The Spanish mackerel is also a popular sushi fish. By analogy with the Japanese Spanish mackerel, which is a member of the same genus, it is often called sawara on sushi menus.

==Similar species==

Spanish mackerel are similar in appearance to small king mackerel (Scomberomorus cavalla) and cero mackerel (S. regalis). All three are very similar in shape and coloration. They may be distinguished as follows:

The lateral lines on Spanish and cero mackerel slope gradually from the top edge of the gill to the tail. In contrast, that of the king mackerel takes an abrupt drop at midbody.

The first (spiny) dorsal on Spanish and cero mackerel has a prominent black patch. The king mackerel has none. As all three species normally keep the first dorsal folded back in a body groove, this difference is not immediately evident.

Spanish mackerel have prominent yellow spots on the flanks at all sizes.
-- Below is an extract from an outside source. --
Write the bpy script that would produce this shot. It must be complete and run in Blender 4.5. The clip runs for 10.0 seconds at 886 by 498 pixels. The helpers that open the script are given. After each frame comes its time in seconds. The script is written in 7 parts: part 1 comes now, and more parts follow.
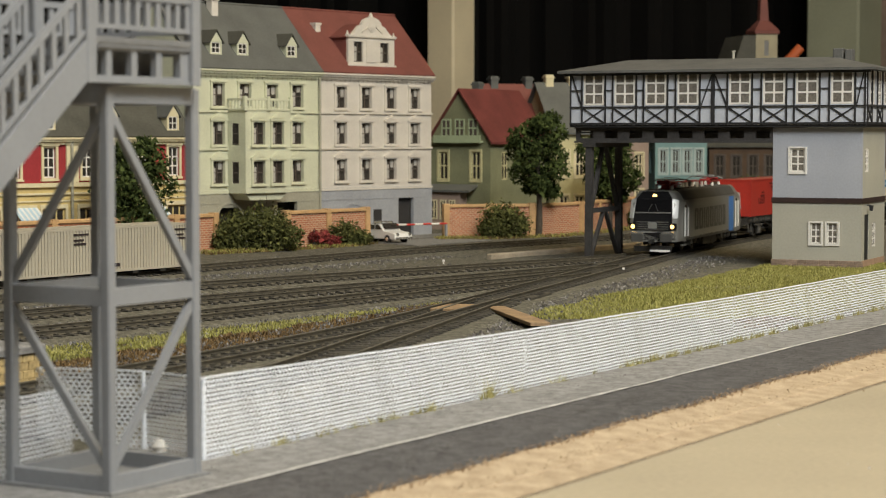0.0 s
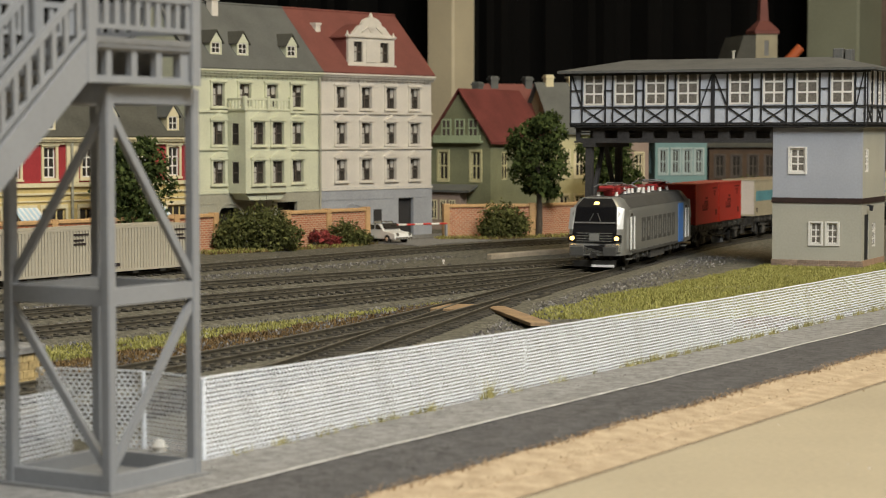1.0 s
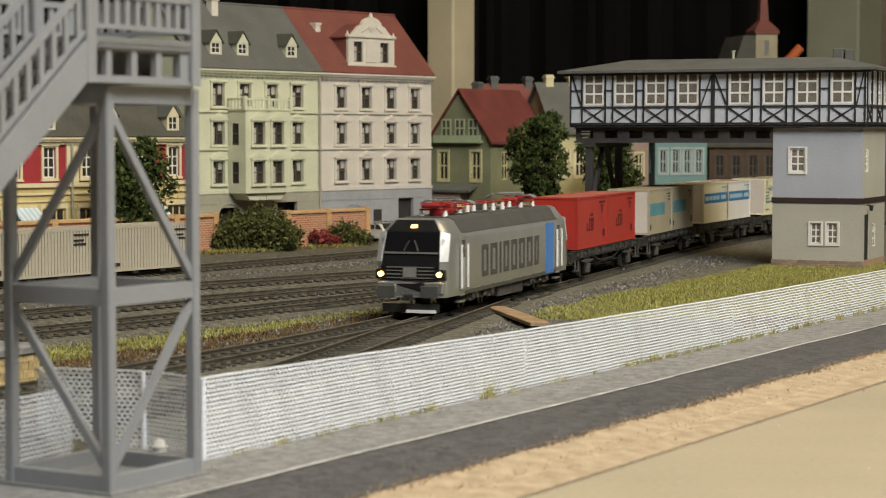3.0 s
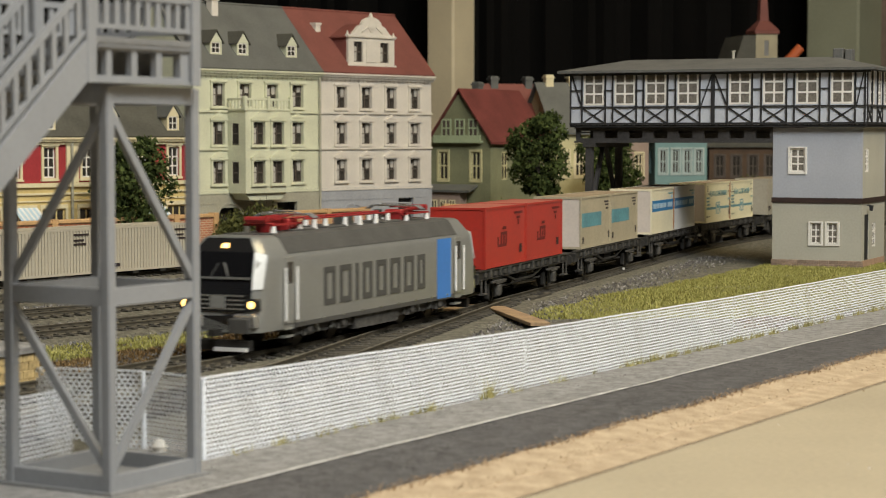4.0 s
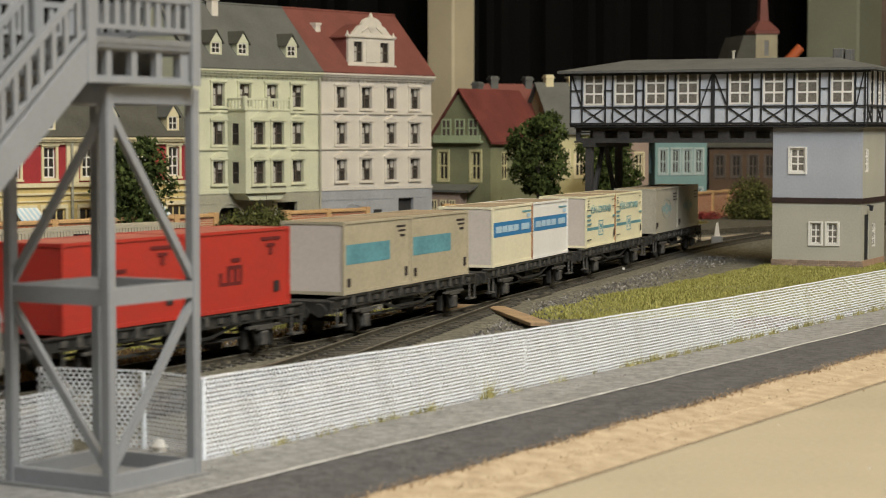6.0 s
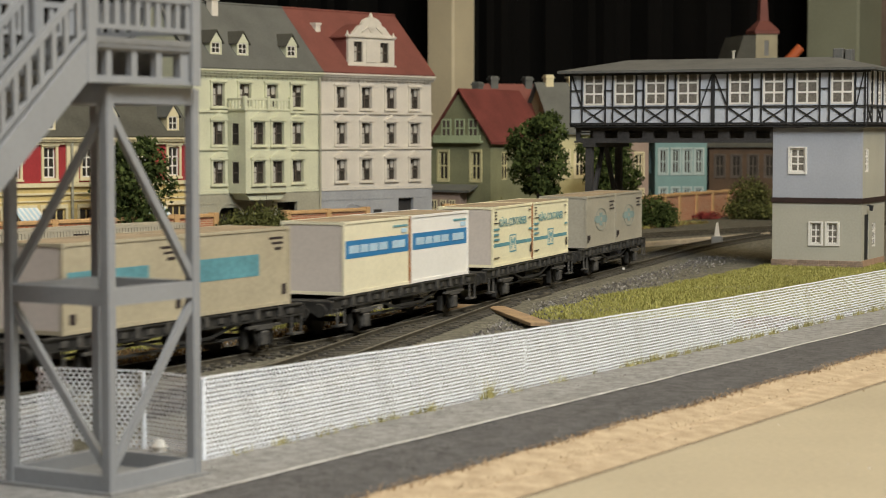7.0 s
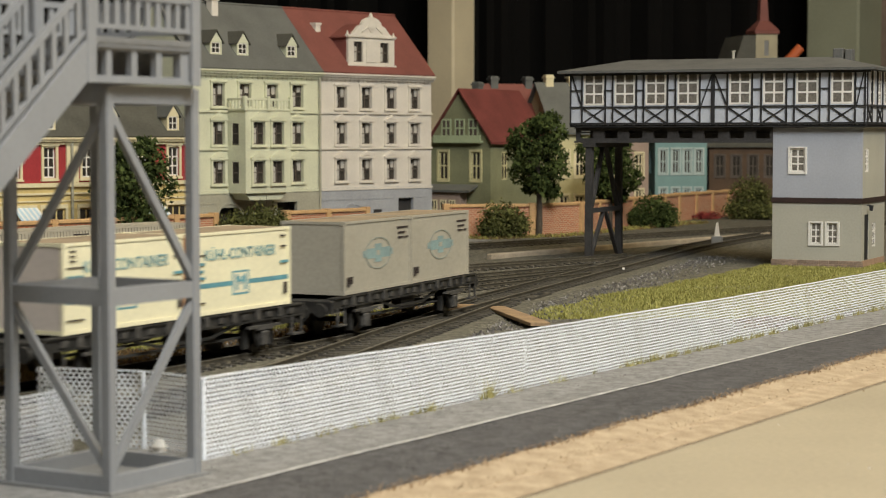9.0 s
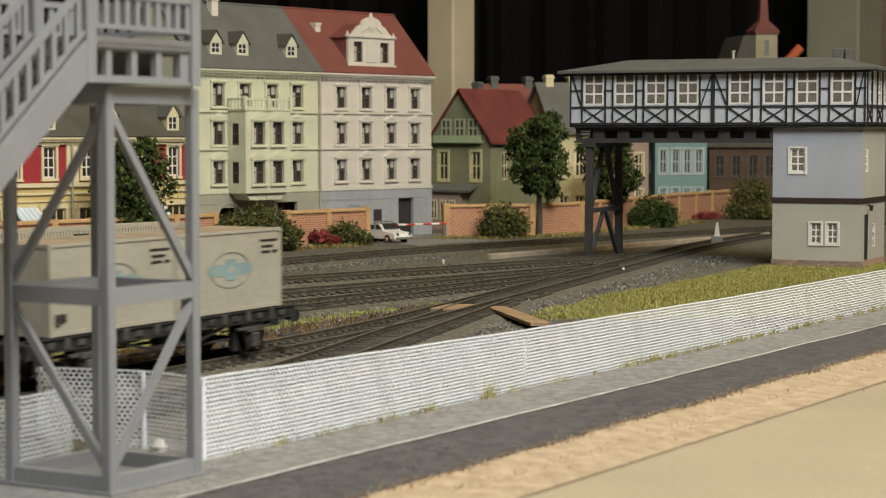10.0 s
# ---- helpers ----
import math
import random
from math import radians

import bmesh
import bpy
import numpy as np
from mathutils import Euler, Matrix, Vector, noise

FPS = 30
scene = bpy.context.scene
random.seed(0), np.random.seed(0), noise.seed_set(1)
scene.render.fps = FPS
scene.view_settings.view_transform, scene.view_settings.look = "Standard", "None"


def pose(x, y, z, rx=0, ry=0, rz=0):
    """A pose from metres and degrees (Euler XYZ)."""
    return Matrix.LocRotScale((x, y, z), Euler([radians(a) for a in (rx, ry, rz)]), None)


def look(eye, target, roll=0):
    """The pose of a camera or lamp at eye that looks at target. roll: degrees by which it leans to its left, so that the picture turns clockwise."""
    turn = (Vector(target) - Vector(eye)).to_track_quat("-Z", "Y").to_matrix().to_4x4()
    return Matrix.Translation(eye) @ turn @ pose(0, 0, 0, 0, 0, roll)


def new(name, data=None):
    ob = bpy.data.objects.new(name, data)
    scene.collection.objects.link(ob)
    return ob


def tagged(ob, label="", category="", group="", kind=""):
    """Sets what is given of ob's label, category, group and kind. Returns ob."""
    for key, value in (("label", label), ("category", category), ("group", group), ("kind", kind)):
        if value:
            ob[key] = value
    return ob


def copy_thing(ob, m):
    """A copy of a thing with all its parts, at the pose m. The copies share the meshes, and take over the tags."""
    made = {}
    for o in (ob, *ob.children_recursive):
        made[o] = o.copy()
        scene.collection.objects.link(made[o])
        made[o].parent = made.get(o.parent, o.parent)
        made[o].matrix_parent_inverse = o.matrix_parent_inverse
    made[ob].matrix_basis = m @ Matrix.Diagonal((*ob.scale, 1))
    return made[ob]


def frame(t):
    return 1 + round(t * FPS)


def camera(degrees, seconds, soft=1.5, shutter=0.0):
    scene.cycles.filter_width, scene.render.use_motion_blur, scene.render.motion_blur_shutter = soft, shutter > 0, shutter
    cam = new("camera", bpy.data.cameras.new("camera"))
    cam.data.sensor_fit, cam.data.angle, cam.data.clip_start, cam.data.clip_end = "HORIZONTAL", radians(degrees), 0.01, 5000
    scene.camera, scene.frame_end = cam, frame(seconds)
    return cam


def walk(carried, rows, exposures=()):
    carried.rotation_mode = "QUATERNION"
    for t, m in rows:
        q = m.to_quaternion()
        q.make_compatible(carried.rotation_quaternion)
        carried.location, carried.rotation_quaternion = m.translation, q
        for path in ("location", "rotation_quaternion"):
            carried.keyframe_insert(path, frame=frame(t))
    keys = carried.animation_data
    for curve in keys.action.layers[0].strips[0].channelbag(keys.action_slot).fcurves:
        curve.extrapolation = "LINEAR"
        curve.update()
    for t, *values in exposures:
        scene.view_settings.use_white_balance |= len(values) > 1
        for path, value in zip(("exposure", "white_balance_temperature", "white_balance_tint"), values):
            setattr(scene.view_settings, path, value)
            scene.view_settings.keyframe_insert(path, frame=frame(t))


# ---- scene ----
# All sizes below are in millimetres of the model layout (1:87), scaled to metres by S.
S = 0.001
SECONDS = 10.0

# ---- camera: stands still ----
cam = camera(24.93, SECONDS, soft=0.72, shutter=0.5)
cam.data.dof.use_dof = True
cam.data.dof.focus_distance = 1.0
cam.data.dof.aperture_fstop = 43.0
EYE = pose(0, 0, 80.4 * S, 90 - 3.2, 0, 0)
walk(cam, [(0, EYE), (SECONDS, EYE)], exposures=[(0, 0.34), (SECONDS, 0.34)])

# ---- light: a dim hall with one warm ceiling lamp over the operators' side ----
world = bpy.data.worlds.new("hall_air")
scene.world = world
world.use_nodes = True
world.node_tree.nodes["Background"].inputs[0].default_value = (0.9, 0.88, 0.8, 1)
world.node_tree.nodes["Background"].inputs[1].default_value = 0.02


def lamp(name, eye, target, size_x, size_y, power, colour):
    data = bpy.data.lights.new(name, "AREA")
    data.shape, data.size, data.size_y = "RECTANGLE", size_x, size_y
    data.energy, data.color = power, colour
    ob = new(name, data)
    ob.matrix_world = look(eye, target)
    return ob


lamp("ceiling_lamp_light", (0.62, -0.15, 1.36), (0.05, 1.25, 0), 1.3, 0.6, 37.5, (0.98, 0.99, 0.95))
lamp("hall_lamp_light", (0.55, 0.95, 1.5), (-0.05, 1.6, 0), 1.1, 1.0, 15.5, (1.0, 0.79, 0.44))


# ---- materials ----
def material(name, colour, rough=0.6, metal=0.0, var=0.18, scale=70.0, bump=0.15, fine=700.0, glow=0.0, tone=None,
             random_tone=0.0, coat=0.0, streak=0.0):
    m = bpy.data.materials.new(name)
    m.use_nodes = True
    nt = m.node_tree
    b = nt.nodes["Principled BSDF"]
    co = nt.nodes.new("ShaderNodeTexCoord")
    mapping = nt.nodes.new("ShaderNodeMapping")
    nt.links.new(co.outputs["Object"], mapping.inputs[0])
    if streak:
        mapping.inputs["Scale"].default_value = (1, 1, streak)
    n1 = nt.nodes.new("ShaderNodeTexNoise")
    n1.inputs["Scale"].default_value, n1.inputs["Detail"].default_value = scale, 6
    nt.links.new(mapping.outputs[0], n1.inputs["Vector"])
    n2 = nt.nodes.new("ShaderNodeTexNoise")
    n2.inputs["Scale"].default_value, n2.inputs["Detail"].default_value = fine, 4
    nt.links.new(mapping.outputs[0], n2.inputs["Vector"])
    ramp = nt.nodes.new("ShaderNodeValToRGB")
    low = tone or tuple(c * (1 - var * 2) for c in colour)
    high = tuple(min(1, c * (1 + var * 0.6)) for c in colour)
    ramp.color_ramp.elements[0].position, ramp.color_ramp.elements[0].color = 0.3, (*low, 1)
    ramp.color_ramp.elements[1].position, ramp.color_ramp.elements[1].color = 0.62, (*high, 1)
    mix = nt.nodes.new("ShaderNodeMath")
    mix.operation = "MULTIPLY_ADD"
    mix.inputs[1].default_value = 0.45
    nt.links.new(n2.outputs["Fac"], mix.inputs[0])
    half = nt.nodes.new("ShaderNodeMath")
    half.operation = "MULTIPLY"
    half.inputs[1].default_value = 0.55
    nt.links.new(n1.outputs["Fac"], half.inputs[0])
    nt.links.new(half.outputs[0], mix.inputs[2])
    nt.links.new(mix.outputs[0], ramp.inputs[0])
    out = ramp.outputs[0]
    if random_tone:
        info = nt.nodes.new("ShaderNodeObjectInfo")
        hsv = nt.nodes.new("ShaderNodeHueSaturation")
        rng = nt.nodes.new("ShaderNodeMapRange")
        rng.inputs["To Min"].default_value, rng.inputs["To Max"].default_value = 1 - random_tone, 1 + random_tone
        nt.links.new(info.outputs["Random"], rng.inputs[0])
        nt.links.new(rng.outputs[0], hsv.inputs["Value"])
        nt.links.new(out, hsv.inputs["Color"])
        out = hsv.outputs[0]
    nt.links.new(out, b.inputs["Base Color"])
    b.inputs["Roughness"].default_value = rough
    b.inputs["Metallic"].default_value = metal
    b.inputs["Coat Weight"].default_value = coat
    if bump:
        bp = nt.nodes.new("ShaderNodeBump")
        bp.inputs["Strength"].default_value, bp.inputs["Distance"].default_value = bump, 0.0006
        nt.links.new(mix.outputs[0], bp.inputs["Height"])
        nt.links.new(bp.outputs[0], b.inputs["Normal"])
    if glow:
        b.inputs["Emission Color"].default_value = (*colour, 1)
        b.inputs["Emission Strength"].default_value = glow
    return m


def island_material(name, dark, light, rough=0.9, steps=None):
    """Every piece of the joined mesh gets a tone of its own."""
    m = material(name, light, rough, 0, 0.1, 90, 0.2)
    nt = m.node_tree
    geo = nt.nodes.new("ShaderNodeNewGeometry")
    ramp = nt.nodes.new("ShaderNodeValToRGB")
    ramp.color_ramp.elements[0].color = (*dark, 1)
    ramp.color_ramp.elements[1].color = (*light, 1)
    for pos, c in steps or ():
        e = ramp.color_ramp.elements.new(pos)
        e.color = (*c, 1)
    nt.links.new(geo.outputs["Random Per Island"], ramp.inputs[0])
    nt.links.new(ramp.outputs[0], nt.nodes["Principled BSDF"].inputs["Base Color"])
    nt.nodes["Principled BSDF"].inputs["Specular IOR Level"].default_value = 0.12
    return m


def ground_material():
    """Soil, fine gravel and moss, blended by noise."""
    m = material("ballast_soil", (0.14, 0.13, 0.12), 0.95, 0, 0.35, 300, 0.9, 1600)
    nt = m.node_tree
    ramp = next(n for n in nt.nodes if n.type == "VALTORGB")
    e = ramp.color_ramp.elements
    e[0].position, e[0].color = 0.36, (0.042, 0.038, 0.025, 1)
    e[1].position, e[1].color = 0.66, (0.21, 0.195, 0.155, 1)
    x = e.new(0.5)
    x.color = (0.098, 0.09, 0.066, 1)
    return m


def pane_material():
    m = material("window_glass", (0.045, 0.04, 0.035), 0.12, 0, 0.3, 120, 0.0)
    return m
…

In addition to such spots, cero mackerel have one or more yellow stripes along the centerline. Young king mackerel have similar, but slightly smaller spots; these fade away on individuals weighing over 10 lb, but they may still be seen as spots of slightly darker green on the upper back from some angles of view.

Worldwide, many members of this genus ae quite similar to one or another of these three species. In particular, off Mexico, Atlantic Spanish mackerel may be confused with Sierra Spanish mackerel (S. brasiliensis), which may appear in the same area.